Lessing, R. Reed & Andrew E. Steinmann. Prepare the Way of the Lord: An Introduction to the Old Testament. St. Louis: Concordia Publishing House, 2014. Chapter 15, “Esther” pp. 267-278.
Esther is a challenging book. Lessing notes that it is not uniformly part of early Old Testament canons, that the text seems secular in some ways, and that the Septuagint adds instances of prayers (Lessing 2014, 267). The book is formally anonymous. It shows knowledge consistent with that of “a Judean living in Persia” and seems to have been written long enough after the events of 473 that they were established customs (Lessing 2014, 267). The events date from 483-473 B.C. It is centered in Susa, wher Persian kings spent the winter (Lessing 2014, 268). Lessing explains the names Xerxes and Ahasuaerus as attempts at the Persian Khshayarshan (Lessing 2014, 268). The events revolve around Esther, her cousin Mordecai, and the Persian court.

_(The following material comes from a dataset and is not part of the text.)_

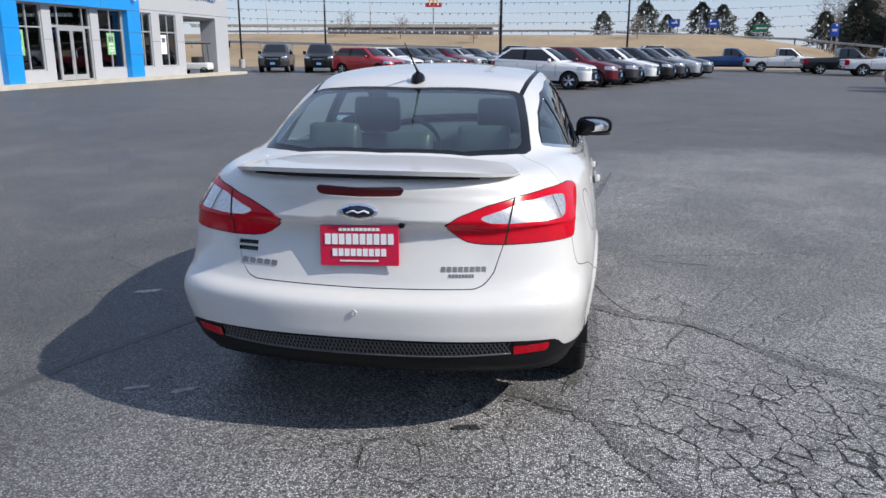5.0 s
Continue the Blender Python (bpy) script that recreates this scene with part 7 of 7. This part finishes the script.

The text speaks to the troubles endured by Judeans who are living in Persia. Those who are observant, such as Esther and Mordecai, are secretive about their background and religion (Lessing 2014, 269). God is working in Esther, but he works behind the scenes (Lessing 2014, 270).
There are two Greek versions of Esther. One is significantly longer than the other. Lessing does not suggest which might be older (Lessing 2014, 371). He does summarize the additional material.
Lessing notes that there is scholarly debate over whether Esther is an historical account. Names and records are incomplete and varied (Lessing 2014, 272). While it is not clear that Esther was a real queen of Persia during the period, Lessing does not find it as a difficulty. She quite well could be entirely historical (Lessing 2014, 273).
In the book of Esther there are many different celebrations. Lessing notes that God is using each of the celebrations to move events along (Lessing 2014, 274). The veryday events of life may be used by God. Lessing also notes a recurring theme of the conflict between Israel and the Amalekites. Haman, the enemy of the Jews, was related to the Amalekite king Agag. Mordecai was related to king Saul of Israel (Lessing 2014, 274).
In Esther, Christ is seen as God delivers his people from genocide (Lessing 2014, 275). God shows his ongoing plan to bring a savior through Judah. Haman’s plan would have prevented this. There are signs of piety, but Lessing says the rhetoric of Esther stood in the way of specific prayers. The author seems to want us to see God at work even when he is not recognized (Lessing 2014, 275). Sin of the pagans and the Jews is seen. It has consequences. Yet God preserves his people (Lessing 2014, 276).